Fuel-Efficient Rockets of the Future

By March 17, 2020blog
Fuel-Efficient Rockets of the Future

Launching anything into space requires plenty of fuel. The Space Shuttle, for example, needed over 3.5 million pounds of fuel. This is 15 times greater than the mass of a blue whale.

A space launch can consume a lot of fuel. Hence, a new type of fuel-efficient rocket engine for launch vehicles is undergoing development. This particular rocket engine will be extremely lightweight since it will consume far less fuel than conventional rocket engines.

Another advantage is that it will have a simpler construction. However, at this stage, the rocket engine design still needs research for stability and control.

University of Washington Research

University of Washington researchers have published a mathematical model that illustrates the manner in which these engines work. Using this information, engineers can design tests for the first time that can enhance the performance and improve the stability of these engines. This research can be found in the journal Physical Review, January 10, 2020.

The rotating engine concept is still in its earliest stages. James Koch, a doctoral student at the University of Washington specializing in astronautics and aeronautics, states that although there is a lot of data concerning these engines, explaining the results is not simple. Researchers are working to uncover the working principle behind the numbers. However, research is making progress as pattern formations can help to explain some of these results. This method proved to be much more useful than taking an engineering perspective such as finding the data points for maximum engine performance.

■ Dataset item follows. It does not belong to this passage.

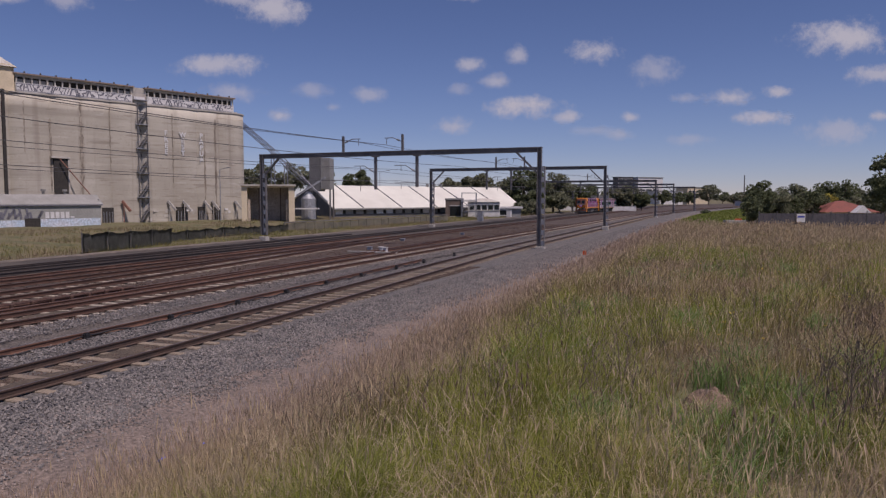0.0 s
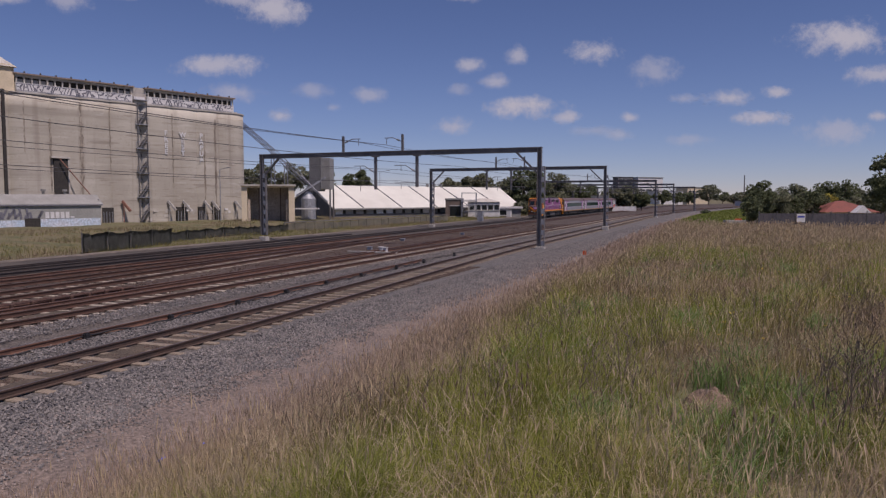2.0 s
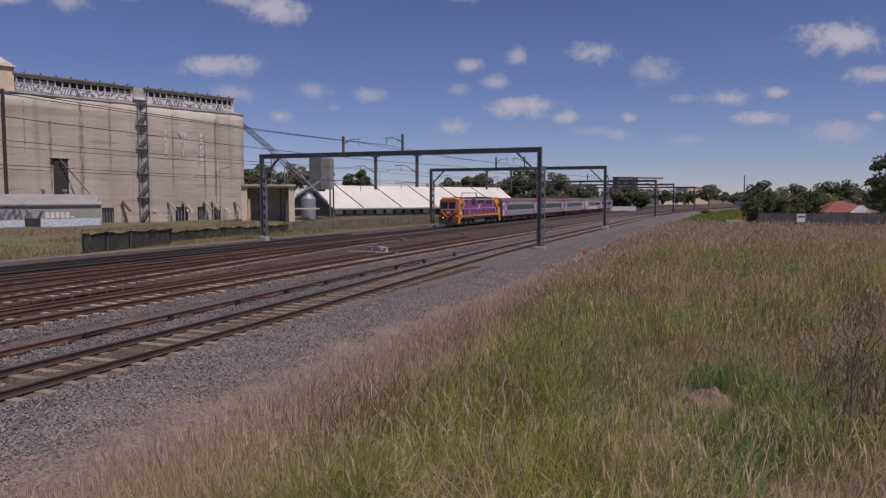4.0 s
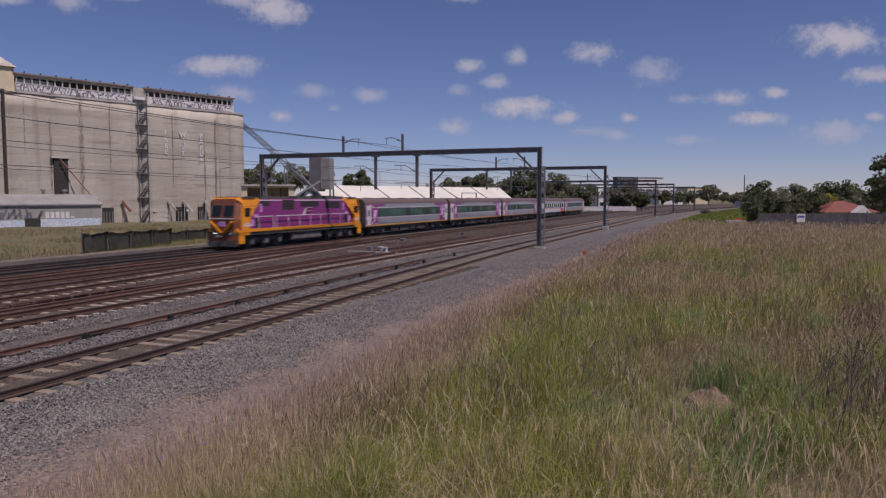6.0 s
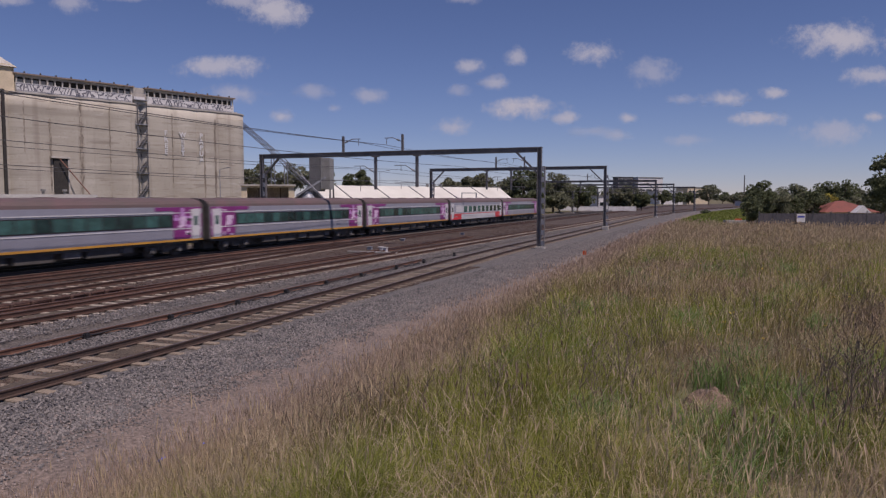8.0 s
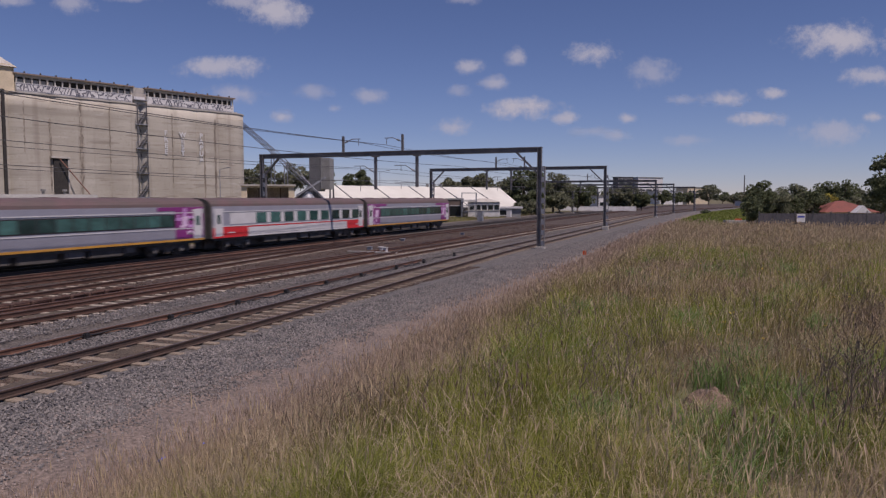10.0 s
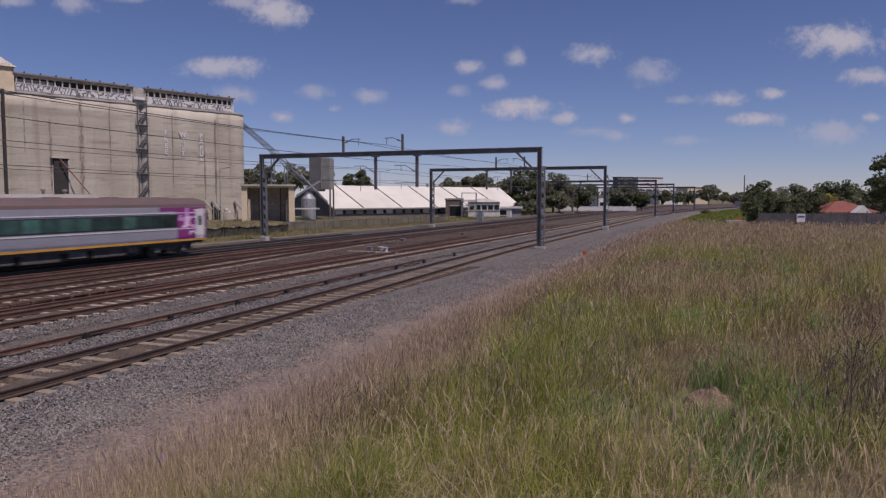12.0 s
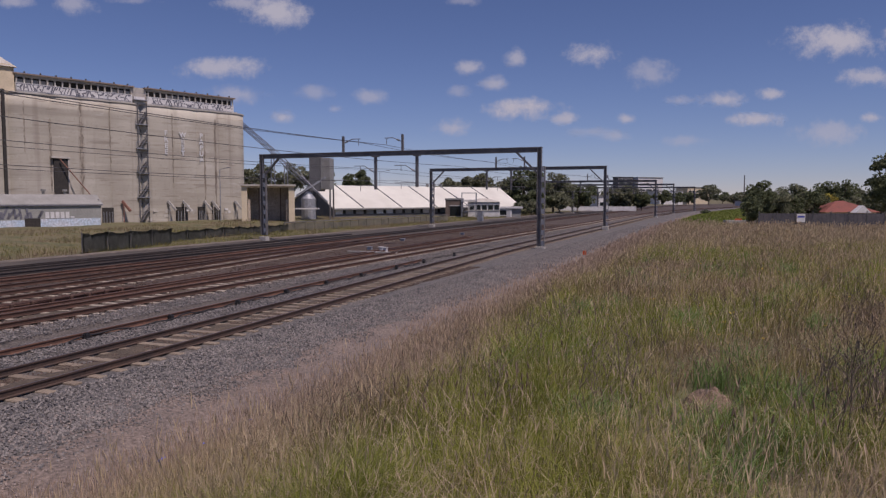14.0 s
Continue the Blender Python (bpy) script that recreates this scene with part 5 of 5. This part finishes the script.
def seed_heads(tips, size, seed):
    n = len(tips)
    rng = np.random.RandomState(seed)
    a = rng.uniform(0, 6.28, n)
    L, r = (size + 0.0008 * tips[:, 1]) * rng.uniform(0.7, 1.4, n), (0.0016 + 0.0003 * tips[:, 1]) * rng.uniform(0.7, 1.4, n)
    dx, dy = np.cos(a) * r, np.sin(a) * r
    lean = rng.uniform(-0.35, 0.35, (n, 2)) * L[:, None]
    v = np.empty((n, 4, 3))
    for k, (s, f) in enumerate(((0, -0.3), (1, 0.25), (0, 1.0), (-1, 0.25))):
        v[:, k, 0] = tips[:, 0] + dx * s + lean[:, 0] * f
        v[:, k, 1] = tips[:, 1] + dy * s + lean[:, 1] * f
        v[:, k, 2] = tips[:, 2] + L * f
    return v.reshape(-1, 3), np.arange(n * 4).reshape(-1, 4)


def thin_out(x, y, rng, foot=-8.6, full=-4.8):
    """Patches: fewer plants on the lower bank, a bare mound, clumps with gaps between."""
    u = x - bend(y)
    keep = smooth(foot, full, u) ** 1.6 * 0.97 + 0.03
    mound = np.hypot((x + 0.12) / 0.34, (y - 6.45) / 0.68)
    keep = np.where(mound < 1, 0.0, keep) * (0.3 + 0.7 * tussock(x, y))
    return rng.rand(len(x)) < keep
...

Conventional rocket engines generate thrust by burning propellant and then expelling it through a specially designed nozzle.

The Detonation Process

Rotating detonation engines have a different process for generating thrust. A typical engine has concentric cylinders inside. The propellant passes through gaps in the cylinders. When ignition takes place, there is a shockwave due to rapid heat release. A pulse of gas moving faster than the speed of sound propagates with high temperature and pressure. The ignition process is actually a detonation.

In conventional engines, a lot of moving parts are required for controlling and directing the gas flow in a manner that will generate optimal thrust. Rotating detonation engines can achieve this without the use of moving engine parts as the shock wave compresses gas flowing through the combustion chamber.

However, the problem lies in control since detonations can be quite unpredictable.


Researchers sought to unravel the underlying working principle by setting up an experimental model in which they could control parameters like the gap between the cylinders. High-speed cameras were in place to record data from combustion. Each experiment was completed in just half a second. However, since the cameras can record 240,000 frames per second, researchers had tens of thousands of images for each experiment. Researchers scrutinized these images to study the detonation process. The data and the consequent mathematical model will help to develop fuel-efficient rocket engines that will make space flights more economical.